Nach divergierenden Entscheidungen der Vorinstanzen beschäftigte sich der BGH im Revisionsverfahren ausführlich mit dem Begriff der Familie in den mietrechtlichen Bestimmungen. Der BGH stellte klar:
- Die Begriffe "Familie" in § 577a Abs. 1a Satz 2 BGB und "Familienangehörige" in § 573 Abs. 2 Nr. 2 BGB haben die gleiche Bedeutung.
- Der mietrechtliche Familienbegriff umfasst ausschließlich diejenigen Personen, denen das Gesetz ein Zeugnisverweigerungsrecht aus persönlichen Gründen einräumt (§ 383 ZPO, § 52 StPO).
- Ein entfernter Verwandter wie ein Cousin gehört nicht zu diesem Personenkreis.
- Daran ändert es auch nichts, wenn zwischen dem Cousin oder einem sonstigen Verwandten und dem Vermieter eine enge persönliche Bindung besteht.
Nur ein enges Verwandtschaftsverhältnis rechtfertigt Kündigungsprivilegierung
Der BGH begründete diese enge Auslegung des Familienbegriffs mit dem Sinn der Privilegierung von Familienangehörigen bei der Eigenbedarfskündigung.
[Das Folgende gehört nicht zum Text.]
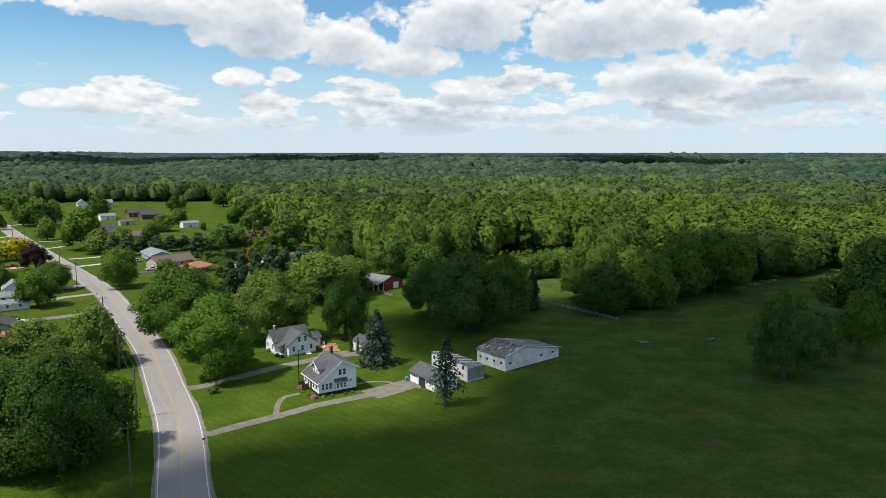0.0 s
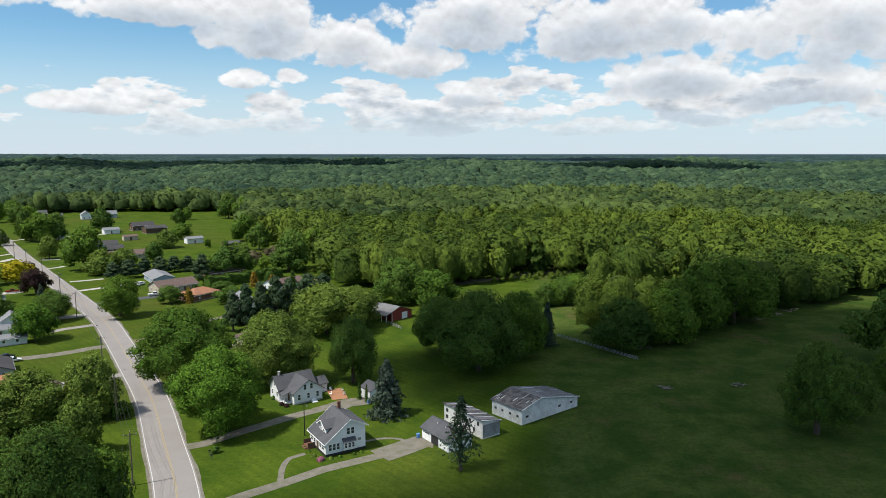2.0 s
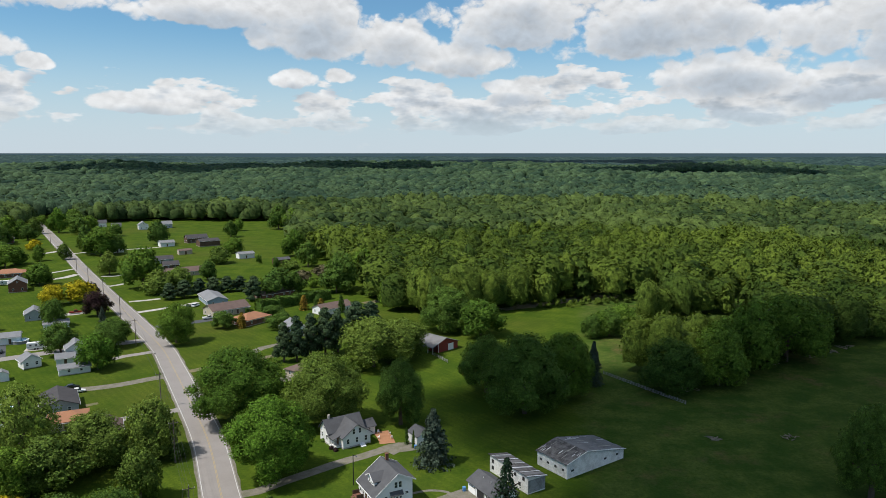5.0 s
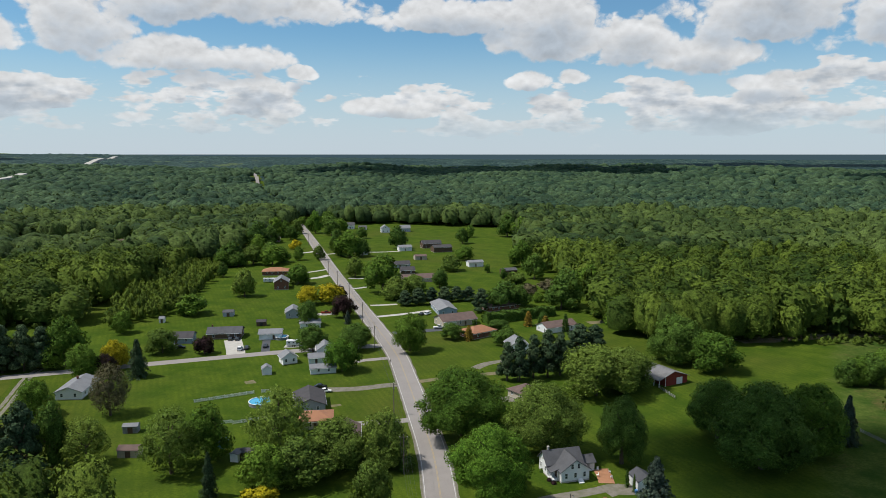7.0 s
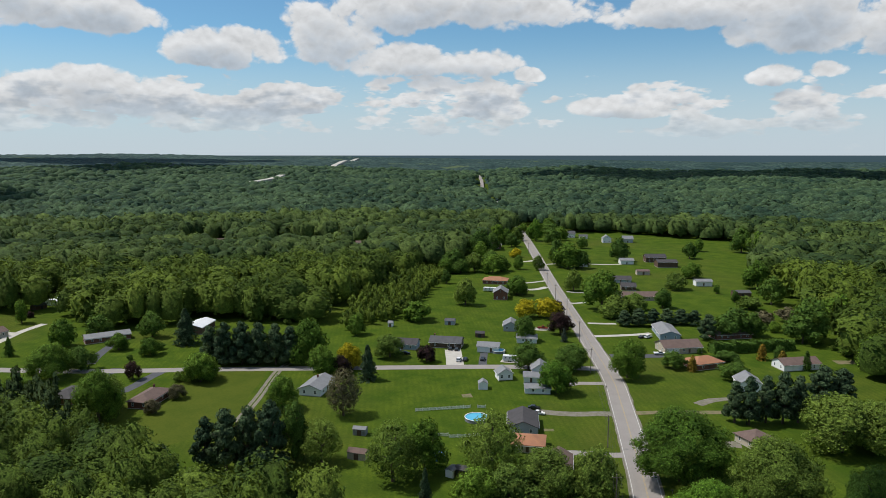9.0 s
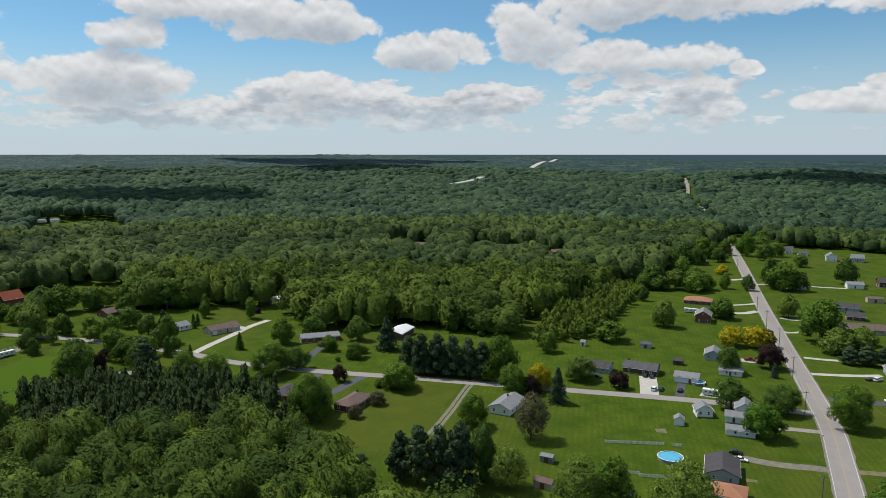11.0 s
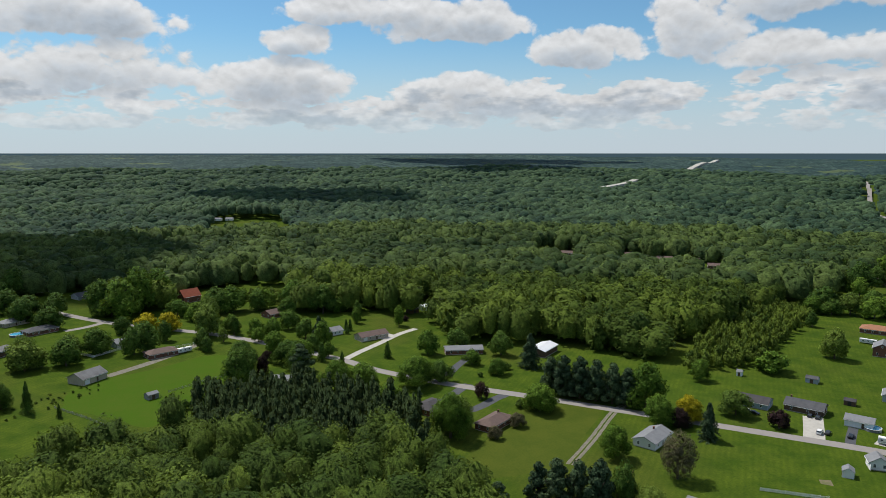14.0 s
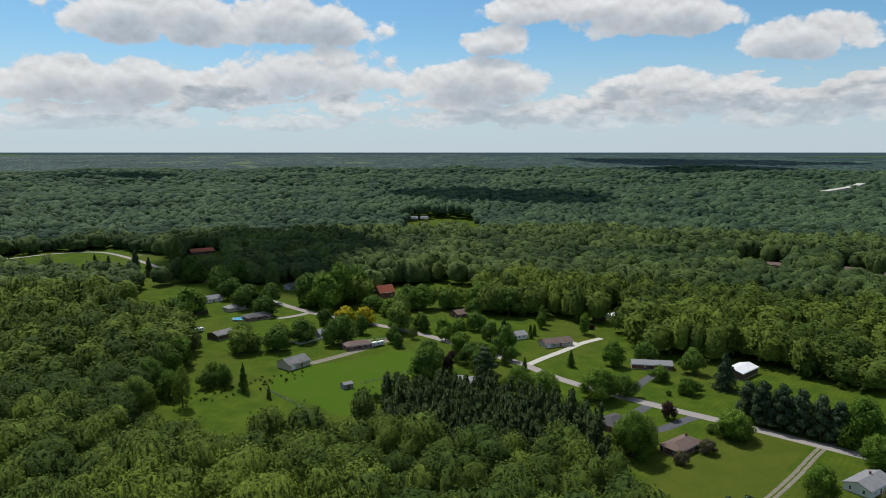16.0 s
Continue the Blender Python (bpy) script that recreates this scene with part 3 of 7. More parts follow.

Der Gesetzgeber habe dem Umstand Rechnung tragen wollen, dass innerhalb einer Familie infolge des engen Verwandtschaftsverhältnisses typischerweise ein Verhältnis persönlicher Verbundenheit und gegenseitiger Solidarität bestehe. Allein dies sei nach dem Willen des Gesetzgebers die Rechtfertigung für die Privilegierung einer zeitnahen Eigenbedarfskündigung.
Besondere persönliche Nähe ist ohne Bedeutung
Der Senat betonte, dass das Gesetz in diesen Fällen eine typisierende Betrachtungsweise vornehme. Es sei nicht im Einzelfall zu prüfen, ob eine besondere persönliche Nähe zwischen den Beteiligten tatsächlich bestehe oder nicht. Die typisierende Betrachtungsweise diene der Rechtssicherheit und schließe eine einzelfallbezogene Prüfung des Vorliegens einer besonderen sozialen Nähe aus. Die Schaffung objektiver Kriterien rechtfertige es nach Auffassung des BGH, die vom Gesetzgeber vorgenommenen Wertungen bei der Privilegierung von Familienangehörigen im Rahmen der des Rechts zur Zeugnisverweigerung heranzuziehen und hier eine Einheitlichkeit der Rechtsordnung herzustellen.
Cousins rechtfertigen keinen Eigenbedarf
Unter Berücksichtigung dieser Grundsätze kam der BGH zu dem Ergebnis, dass die Kündigung von Mietverhältnissen zugunsten des Eigenbedarfs eines Cousins weder im Rahmen des § 573 Abs. 2 Nr. 2 BGB gerechtfertigt ist, noch eine Privilegierung wegen der Zugehörigkeit zur selben Familie i. S. d. § 577a Abs. 1 Abs. 2 BGB rechtfertigt. Da der Rechtsstreit entscheidungsreif war, hat der BGH die ursprüngliche, die Räumungsklage abweisende Entscheidung des AG unter Zurückweisung der Berufung wieder hergestellt.